As the former suggests, the diaresis indicates a separation of two distinct vowels in adjacent syllables, distinguish it from a digraph or a diphthong. Although almost absent in English, it is regularly used in languages such as French, Dutch, Greek, and interestingly, German as well.
How did this come about? It turns out, that this actually has a lot to do with the Greek language, as if the name has not suggested it already.
During the Hellenistic period, the diaresis started appearing on the letters ι and υ typically at the start of the word, which were meant to separate them from a preceding vowel. This was because the spacebar was not invented yet, and neither was spacing between words that divide a whole chunk of letters into individual words. However, in addition to this, it also signaled that a vowel formed its own syllable, rather than being part of a diphthong.
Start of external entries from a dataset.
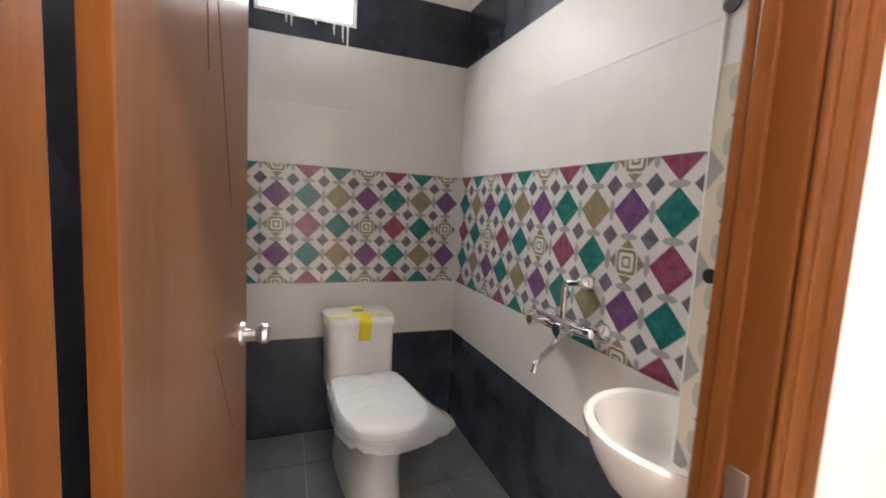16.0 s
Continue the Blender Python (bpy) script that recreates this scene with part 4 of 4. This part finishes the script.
# the toilet stands slightly askew
wc.location, wc.rotation_euler = (4.213, 0.845, -0.02), (0, 0, radians(3.5))
bmesh.ops.transform(bm, matrix=pose(4.213, 0.845, 0, 0, 0, 3.5) @ Matrix.Translation((-4.185, -0.85, 0)), verts=bm.verts)
single("plastic_bag", fix(bm), CLING, "thin clear plastic bag over the shut toilet lid", "plastic bag", smooth=True)

# wash basin on the east wall
wb = thing("wash_basin", (4.634, -0.42, 0.64), "white oval wall-hung wash basin", "wash basin")


def basin_ring(q, z, x_front, n=40):
    out = []
    for k in range(n):
        t = 2 * math.pi * k / n
        x = 4.657 + (x_front if math.cos(t) < 0 else 0.150) * q * math.cos(t)
        out.append((x, -0.425 + 0.212 * q * math.sin(t) * (1 - 0.06 * math.cos(t)), z))
    return out


part("bowl", loft([basin_ring(q, z, 0.225) for q, z in ((0.30, 0.615), (0.55, 0.64), (0.80, 0.70), (0.95, 0.77), (1.0, 0.805), (1.0, 0.818), (0.97, 0.825), (0.90, 0.820), (0.84, 0.79), (0.74, 0.735), (0.5, 0.70), (0.1, 0.69))]), CERAMIC, wb, smooth=True)
part("trap", tube([(4.634, -0.42, 0.62), (4.634, -0.42, 0.50), (4.65, -0.42, 0.46), (4.70, -0.42, 0.46), (4.79, -0.42, 0.46)], [0.03, 0.028, 0.026, 0.024, 0.024], 14), PLASTIC, wb, "white plastic waste trap", True)
part("drain", tube([(4.634, -0.42, 0.689), (4.634, -0.42, 0.694)], 0.022, 16), CHROME, wb, "chrome drain")

# bath mixer on the east wall
mxr = thing("bath_mixer", (4.76, 0.1, 0.93), "chrome wall mixer with bent spout and overhead pipe", "tap")
for y, z in ((0.015, 0.915), (0.305, 0.90)):
    part("flange", tube([(BX - 0.001, y, z), (BX - 0.008, y, z), (BX - 0.028, y, z)], [0.036, 0.034, 0.02], 18), CHROME, mxr, smooth=True)
part("body", tube([(BX - 0.05, 0.01, 0.915), (BX - 0.055, 0.085, 0.912), (BX - 0.058, 0.16, 0.908), (BX - 0.055, 0.235, 0.904), (BX - 0.05, 0.31, 0.90)], [0.019, 0.021, 0.027, 0.021, 0.019], 16), CHROME, mxr, smooth=True)
part("inlet", tube([(BX - 0.02, 0.015, 0.915), (BX - 0.055, 0.015, 0.915)], 0.018, 14), CHROME, mxr, smooth=True)
part("inlet", tube([(BX - 0.02, 0.305, 0.90), (BX - 0.055, 0.305, 0.90)], 0.018, 14), CHROME, mxr, smooth=True)
for y, z in ((0.245, 0.904), (0.085, 0.912)):
    k = part("handle", tube([(BX - 0.06, y, z), (BX - 0.105, y, z), (BX - 0.11, y, z), (BX - 0.135, y, z)], [0.013, 0.013, 0.026, 0.022], 14), CHROME, mxr, smooth=True)
    part("handle_cap", tube([(BX - 0.135, y, z), (BX - 0.138, y, z)], 0.015, 12), METER_WINDOW, k, "dark end cap")
part("riser", tube([Vector((BX - 0.058, 0.155, 0.93)), Vector((BX - 0.058, 0.155, 1.03))] + arc((BX - 0.058, 0.132, 1.035), 0.023, 0, 80, (0, 1, 0), (0, 0, 1), 6) + [Vector((BX - 0.045, 0.105, 1.062)), Vector((BX - 0.012, 0.105, 1.062))], 0.011, 12), CHROME, mxr, smooth=True)
part("riser_flange", tube([(BX - 0.001, 0.105, 1.062), (BX - 0.01, 0.105, 1.062), (BX - 0.03, 0.105, 1.062)], [0.032, 0.031, 0.014], 18), CHROME, mxr, smooth=True)
part("spout", tube([(BX - 0.06, 0.155, 0.90), (BX - 0.07, 0.153, 0.86), (BX - 0.085, 0.147, 0.84), (BX - 0.13, 0.125, 0.822), (BX - 0.18, 0.10, 0.808), (BX - 0.20, 0.09, 0.797), (BX - 0.207, 0.087, 0.772)], [0.013, 0.013, 0.0125, 0.012, 0.012, 0.012, 0.012], 14), CHROME, mxr, smooth=True)
mxr.location += Vector((0, -0.02, -0.014))
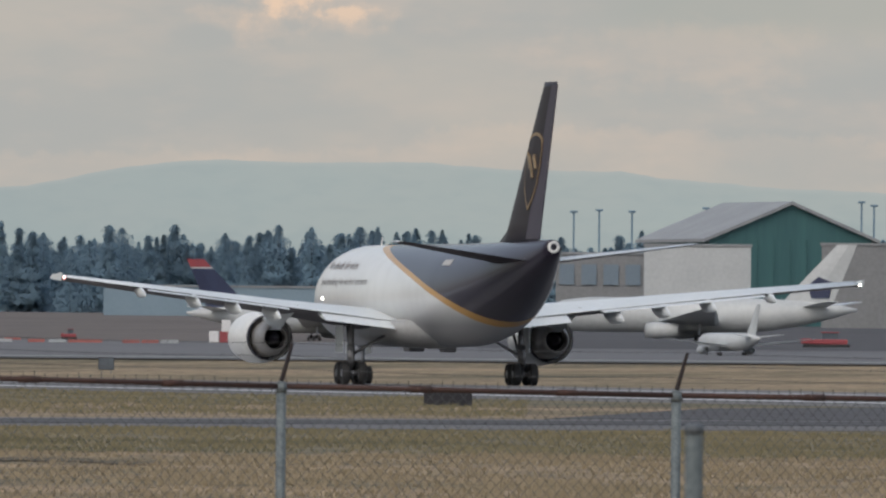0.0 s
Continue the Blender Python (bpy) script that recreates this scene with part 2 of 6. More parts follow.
def grassland():
    """Dry summer grass: straw, olive and bare patches at three scales."""
    m, n, l, b = make("dry_grass")
    tc = n.new("ShaderNodeTexCoord")
    outs = []
    for s, d in ((0.012, 3), (0.06, 5), (0.9, 6)):
        q = n.new("ShaderNodeTexNoise")
        q.inputs["Scale"].default_value, q.inputs["Detail"].default_value = s, d
        l.new(tc.outputs["Object"], q.inputs["Vector"])
        outs.append(q.outputs["Fac"])
    r = n.new("ShaderNodeValToRGB")
    r.color_ramp.elements[0].position, r.color_ramp.elements[1].position = 0.39, 0.57
    r.color_ramp.elements[0].color, r.color_ramp.elements[1].color = (0.135, 0.125, 0.09, 1), (0.325, 0.26, 0.18, 1)
    mid = r.color_ramp.elements.new(0.47)
    mid.color = (0.225, 0.19, 0.13, 1)
    mx = n.new("ShaderNodeMixRGB")
    mx.inputs[0].default_value = 0.55
    l.new(outs[0], mx.inputs[1])
    l.new(outs[1], mx.inputs[2])
    l.new(mx.outputs[0], r.inputs[0])
    f = n.new("ShaderNodeMixRGB")
    f.blend_type = "MULTIPLY"
    f.inputs[0].default_value = 0.6
    r2 = n.new("ShaderNodeValToRGB")
    r2.color_ramp.elements[0].position, r2.color_ramp.elements[0].color = 0.3, (0.72, 0.7, 0.66, 1)
    r2.color_ramp.elements[1].position, r2.color_ramp.elements[1].color = 0.65, (1.12, 1.1, 1.05, 1)
    l.new(outs[2], r2.inputs[0])
    l.new(r.outputs[0], f.inputs[1])
    l.new(r2.outputs[0], f.inputs[2])
    # mottled tufts, drawn out away from the camera to fit its grazing view
    mp = n.new("ShaderNodeMapping")
    mp.inputs["Scale"].default_value = (1.0, 0.13, 1.0)
    l.new(tc.outputs["Object"], mp.inputs["Vector"])
    q = n.new("ShaderNodeTexNoise")
    q.inputs["Scale"].default_value, q.inputs["Detail"].default_value, q.inputs["Roughness"].default_value = 0.8, 5, 0.65
    l.new(mp.outputs[0], q.inputs["Vector"])
    r3 = n.new("ShaderNodeValToRGB")
    r3.color_ramp.elements[0].position, r3.color_ramp.elements[0].color = 0.34, (0.62, 0.62, 0.62, 1)
    r3.color_ramp.elements[1].position, r3.color_ramp.elements[1].color = 0.66, (1.22, 1.18, 1.14, 1)
    l.new(q.outputs["Fac"], r3.inputs[0])
    g = n.new("ShaderNodeMixRGB")
    g.blend_type = "MULTIPLY"
    g.inputs[0].default_value = 0.85
    l.new(f.outputs[0], g.inputs[1])
    l.new(r3.outputs[0], g.inputs[2])
    l.new(g.outputs[0], b.inputs["Base Color"])
    b.inputs["Roughness"].default_value = 0.95
    b.inputs["Specular IOR Level"].default_value = 0.1
    return m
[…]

It was the latter function that fueled the rise of the diaresis in languages across Europe, and some languages on the continent started to take this even further, using this diacritic whenever a vowel letter was meant to be pronounced separately. This sort of explains the spelling pingüino in Spanish to mean “penguin”, since Spanish, like many other Romance languages, uses a “gu” to represent the “g” sound if it is followed by the vowels “i” or “e”. If spelt pinguino, it would have been pronounced something similar to “ping-gino” rather than “ping-gwino”. Similar patterns are observed in languages like Dutch, Afrikaans, Luxembourgish, French, Guarani, and Catalan.
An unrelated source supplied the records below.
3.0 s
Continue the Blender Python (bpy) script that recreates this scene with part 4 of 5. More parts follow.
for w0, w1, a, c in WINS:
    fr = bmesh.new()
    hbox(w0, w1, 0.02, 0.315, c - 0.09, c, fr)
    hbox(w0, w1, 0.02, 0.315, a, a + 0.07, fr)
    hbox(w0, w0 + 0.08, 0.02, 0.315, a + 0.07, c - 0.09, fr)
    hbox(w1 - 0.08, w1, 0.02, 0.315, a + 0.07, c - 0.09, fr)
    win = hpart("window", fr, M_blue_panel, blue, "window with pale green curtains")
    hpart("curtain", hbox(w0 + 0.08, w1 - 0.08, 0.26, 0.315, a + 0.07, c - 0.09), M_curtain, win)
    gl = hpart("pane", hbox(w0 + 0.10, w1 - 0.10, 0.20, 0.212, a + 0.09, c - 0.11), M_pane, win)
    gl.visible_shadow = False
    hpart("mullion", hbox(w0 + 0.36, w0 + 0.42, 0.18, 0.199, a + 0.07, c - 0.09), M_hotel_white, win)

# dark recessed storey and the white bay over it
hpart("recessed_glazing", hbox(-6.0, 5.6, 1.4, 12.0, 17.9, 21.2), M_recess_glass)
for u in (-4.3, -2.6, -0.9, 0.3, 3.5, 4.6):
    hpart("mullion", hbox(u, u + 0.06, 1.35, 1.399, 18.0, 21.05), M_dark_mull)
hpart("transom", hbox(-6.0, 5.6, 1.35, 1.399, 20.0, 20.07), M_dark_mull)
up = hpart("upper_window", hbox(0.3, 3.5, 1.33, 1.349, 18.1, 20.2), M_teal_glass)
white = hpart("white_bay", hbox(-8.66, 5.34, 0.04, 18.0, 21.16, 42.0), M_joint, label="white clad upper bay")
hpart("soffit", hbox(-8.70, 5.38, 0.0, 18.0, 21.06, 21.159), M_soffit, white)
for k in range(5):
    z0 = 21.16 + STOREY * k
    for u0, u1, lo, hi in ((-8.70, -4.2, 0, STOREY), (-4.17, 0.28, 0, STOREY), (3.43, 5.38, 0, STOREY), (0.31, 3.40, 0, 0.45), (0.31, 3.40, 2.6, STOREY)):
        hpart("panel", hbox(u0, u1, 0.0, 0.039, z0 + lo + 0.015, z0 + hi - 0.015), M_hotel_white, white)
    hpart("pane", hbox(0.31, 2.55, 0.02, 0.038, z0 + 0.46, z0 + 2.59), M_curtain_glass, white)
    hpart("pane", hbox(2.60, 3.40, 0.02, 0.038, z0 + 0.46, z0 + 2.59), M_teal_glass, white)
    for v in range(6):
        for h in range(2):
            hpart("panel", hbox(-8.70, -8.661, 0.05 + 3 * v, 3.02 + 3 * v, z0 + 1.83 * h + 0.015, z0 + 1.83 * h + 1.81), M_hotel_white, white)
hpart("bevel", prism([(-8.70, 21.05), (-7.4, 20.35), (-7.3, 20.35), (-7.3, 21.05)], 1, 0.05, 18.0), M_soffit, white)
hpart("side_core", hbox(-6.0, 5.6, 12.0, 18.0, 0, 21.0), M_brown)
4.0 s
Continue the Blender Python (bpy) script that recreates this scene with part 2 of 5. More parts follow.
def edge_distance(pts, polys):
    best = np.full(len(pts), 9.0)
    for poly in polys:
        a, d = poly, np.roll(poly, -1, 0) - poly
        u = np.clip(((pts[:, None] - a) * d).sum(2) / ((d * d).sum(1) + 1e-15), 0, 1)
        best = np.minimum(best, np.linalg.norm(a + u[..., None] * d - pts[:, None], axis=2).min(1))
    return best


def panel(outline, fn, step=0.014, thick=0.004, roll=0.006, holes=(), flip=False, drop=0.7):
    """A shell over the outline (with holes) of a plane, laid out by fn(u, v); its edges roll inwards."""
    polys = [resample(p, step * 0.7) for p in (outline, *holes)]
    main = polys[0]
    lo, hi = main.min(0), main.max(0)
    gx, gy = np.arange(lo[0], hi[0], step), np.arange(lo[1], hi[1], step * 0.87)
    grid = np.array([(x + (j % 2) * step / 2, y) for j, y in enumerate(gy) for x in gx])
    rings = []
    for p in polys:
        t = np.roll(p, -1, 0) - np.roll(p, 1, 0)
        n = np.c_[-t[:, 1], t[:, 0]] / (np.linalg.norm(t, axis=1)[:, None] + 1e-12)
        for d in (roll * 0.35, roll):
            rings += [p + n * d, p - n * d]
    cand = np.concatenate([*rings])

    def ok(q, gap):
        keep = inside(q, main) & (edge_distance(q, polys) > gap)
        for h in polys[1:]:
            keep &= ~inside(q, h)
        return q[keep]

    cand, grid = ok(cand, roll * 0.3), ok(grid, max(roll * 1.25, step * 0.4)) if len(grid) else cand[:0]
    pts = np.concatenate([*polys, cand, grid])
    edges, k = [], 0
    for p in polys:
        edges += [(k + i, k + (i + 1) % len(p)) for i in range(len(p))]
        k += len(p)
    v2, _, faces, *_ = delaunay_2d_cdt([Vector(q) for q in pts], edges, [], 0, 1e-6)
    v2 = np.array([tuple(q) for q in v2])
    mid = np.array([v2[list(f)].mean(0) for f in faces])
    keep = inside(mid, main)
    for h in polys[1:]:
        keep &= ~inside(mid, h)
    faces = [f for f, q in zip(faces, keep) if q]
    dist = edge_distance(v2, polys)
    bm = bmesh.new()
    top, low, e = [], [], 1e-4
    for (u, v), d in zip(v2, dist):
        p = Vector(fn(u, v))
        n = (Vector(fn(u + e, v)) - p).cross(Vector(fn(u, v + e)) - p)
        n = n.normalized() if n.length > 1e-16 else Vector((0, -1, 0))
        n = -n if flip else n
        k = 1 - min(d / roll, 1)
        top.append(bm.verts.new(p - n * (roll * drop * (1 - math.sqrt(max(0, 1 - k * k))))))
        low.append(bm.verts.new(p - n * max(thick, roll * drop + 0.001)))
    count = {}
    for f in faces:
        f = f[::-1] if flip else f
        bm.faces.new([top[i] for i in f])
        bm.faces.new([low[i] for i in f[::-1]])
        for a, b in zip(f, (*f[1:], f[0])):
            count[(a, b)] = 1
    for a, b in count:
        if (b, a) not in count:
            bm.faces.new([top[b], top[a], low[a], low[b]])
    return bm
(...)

Despite the pervasive use of the umlaut in German, the diaresis is actually used, particularly on the letter “e”, to distinguish words, particularly proper names, which have vowels that would otherwise appear as a digraph. An example of this is Piëch, which has two syllables, pronounced as pi-ech. If the diaresis is absent, this word would have only one syllable and pronounced as Piech, with a long-i vowel. Another example contrasts the separation between syllables with vowel fronting which is not indicated by the umlaut. Consider Hoëcker, which has three syllables ho-e-ker, and contrast this with Goethe, which has two syllables, and the “oe” diagraph represents the vowel [øː], the same sound as the o-umlaut ӧ.
Umlaut
The umlaut marks a sound shift in a vowel, where a back vowel becomes a front vowel (that is, based on where it is sort of articulated in the mouth or tongue). But it did not always use the two dots we see today.
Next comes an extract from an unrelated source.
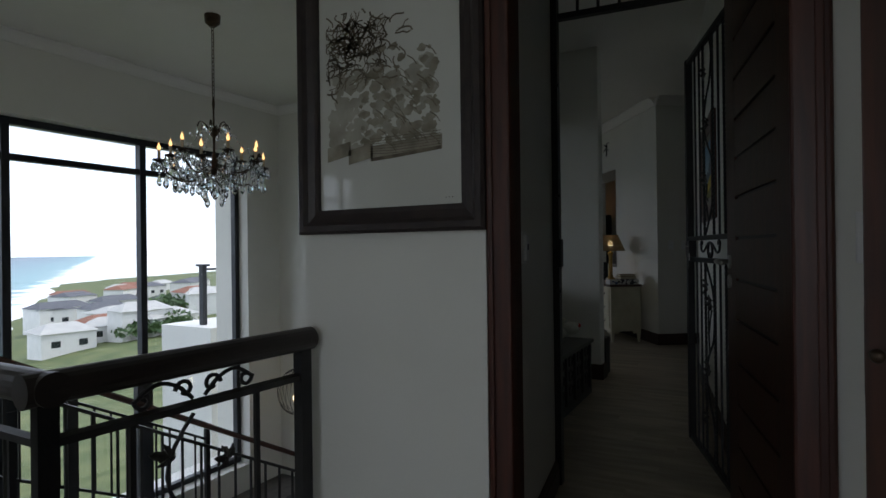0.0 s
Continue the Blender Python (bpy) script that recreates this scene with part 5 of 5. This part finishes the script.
rk = random.Random(8)
for k in range(16):
    y = -44 + 2.3 * k + rk.uniform(-2, 2)
    rr = rk.uniform(1.2, 2.6)
    tagged(part("shore_rock", blob(bmesh.new(), (0, 0, 0), rr, (1.3, 2.2, 0.42), rough=0.7, div=3), ROCK, at=pose(shore(y) - rk.uniform(-3, 7), y, SEA + 0.3)), "dark wet rock at the surf line", "rock", "shore rocks")
for k in range(26):
    az, dist = rk.uniform(24, 40), rk.uniform(120, 300)
    x, y = -0.91 - dist * math.cos(radians(az)), 2.3 + dist * math.sin(radians(az))
    if x < shore(y) + 12:
        continue
    g = ground_z(x, y)
    t = thing("house", "small pale coastal house with a low roof", "house", "coastal town houses", pose(x, y, g - 1.0, 0, 0, rk.uniform(-30, 30)))
    w, d, h = rk.uniform(7, 13), rk.uniform(6, 9), rk.uniform(4, 6.5)
    part("wall", boxes((-d / 2, d / 2, -w / 2, w / 2, 0, h)), WHITEH, t)
    bm = bmesh.new()
    lo = [bm.verts.new(p) for p in ((d / 2 + 0.4, -w / 2 - 0.4, h), (d / 2 + 0.4, w / 2 + 0.4, h), (-d / 2 - 0.4, w / 2 + 0.4, h), (-d / 2 - 0.4, -w / 2 - 0.4, h))]
    r1, r2 = bm.verts.new((0, -w / 2 + 2, h + 1.5)), bm.verts.new((0, w / 2 - 2, h + 1.5))
    bm.faces.new((lo[0], lo[1], r2, r1)), bm.faces.new((lo[2], lo[3], r1, r2)), bm.faces.new((lo[1], lo[2], r2)), bm.faces.new((lo[3], lo[0], r1)), bm.faces.new(lo[::-1])
    part("roof", bm, rk.choice((TILE, SLATE, PALEH)), t)
    for wy in (-w / 4, w / 4):
        part("window", boxes((d / 2, d / 2 + 0.05, wy - 0.7, wy + 0.7, h * 0.5, h * 0.5 + 1.1)), WINDK, t)

# ---- floor planks ----
floor_ob = bpy.data.objects["floor"]
pw, pl = 0.19, 1.29
proto = boxes((0.0006, pl - 0.0006, 0.0006, pw - 0.0006, -0.012, 0.0))
pmesh = bpy.data.meshes.new("plank")
proto.to_mesh(pmesh)
proto.free()
pmesh.materials.append(PLANK)
rest = bmesh.new()
rp_ = random.Random(5)
count = 0
for i in range(int((14.2 - 4.02) / pw)):
    y = 4.02 + i * pw
    x_lo, x_hi = (-1.4, 0.75) if y < 7.75 else (-5.0, 2.5)
    x = x_lo - rp_.uniform(0, pl)
    while x < x_hi:
        a, b = max(x, x_lo), min(x + pl, x_hi)
        if b - a > 0.02:
            full = abs(b - a - pl) < 1e-6
            near = y < 13.0 and a < 1.2 and b > -2.6 and count < 290
            if near:
                if full:
                    me = pmesh
                else:
                    bm = boxes((0.0006, b - a - 0.0006, 0.0006, pw - 0.0006, -0.012, 0.0))
                    me = bpy.data.meshes.new("plank")
                    bm.to_mesh(me)
                    bm.free()
                    me.materials.append(PLANK)
                o = new("plank", me)
                o.parent = floor_ob
                o.location = (a, y, 0)
                count += 1
            else:
                box(rest, a + 0.0012, b - 0.0012, y + 0.0012, y + pw - 0.0012, -0.012, 0.0)
        x += pl
tagged(part("planks", rest, PLANK, floor_ob), kind="stuff")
In Germanic languages, using German as an example here, vowel fronting is a phenomenon of rather significance in the language’s history. The phonemes [a], [aː], [ɔ], [oː], [ʊ], [uː] and diphthong [aʊ] to shift forward in the mouth to [ɛ], [ɛː] (or, for many speakers, [eː], resulting in a merger with /eː/), [œ], [øː], [ʏ], [yː] and [ɔʏ], respectively.
So how did this originally get represented in writing? Well, this used to be done by writing the letter “e” right after the vowel affected by the sound change. This is still seen today in names like Goethe, and the stationery manufacturing company Staedtler. In some manuscripts, however, this “e” was written as a superscript, above the affected letter.
But over time, in manuscript handwriting, this letter “e” became two dots. Sometimes, this is closer towards two short vertical lines, or as two tiny strokes. It is unclear how or when this occurred, but it is likely that this took place some time when Middle German or Early Modern German was used (High German, that is).
This diacritic was later borrowed in the orthographies of other languages like Hungarian, which went further to create diacritics for long vowels, using the double acute accent as in ő. These generally represent similar sounds to those we hear in German, or at least, parallel the German sounds. A similar umlaut system could be found in the Cyrillic alphabet, used by languages such as Mari and Khanty. These are represented by ӓ, ӧ, and ӱ, and parallels the corresponding sounds used in German.
Of course, we have other languages that use the diaresis for unrelated uses. Take Albanian for example, which uses the letter ë to represent the schwa sound. Additionally, the diaresis is also used in a more stylistic sense, as with the Brontë family. In pop culture, the metal umlaut is also used decoratively in the names of rock or metal band names, possibly to invoke a gothic horror connotation to it. It does not, however, alter the vowel sound in any way.
The use of either diacritic in Modern English is extremely rare, with the diaresis being used in words like “naïve”, the constellation “Boötes”, and “Noël”. Sometimes one would find the diacritic in names like Chloë and Zoë, but for words like “coöperate” and “reënter”, the diacritic’s use is pretty much rendered archaic.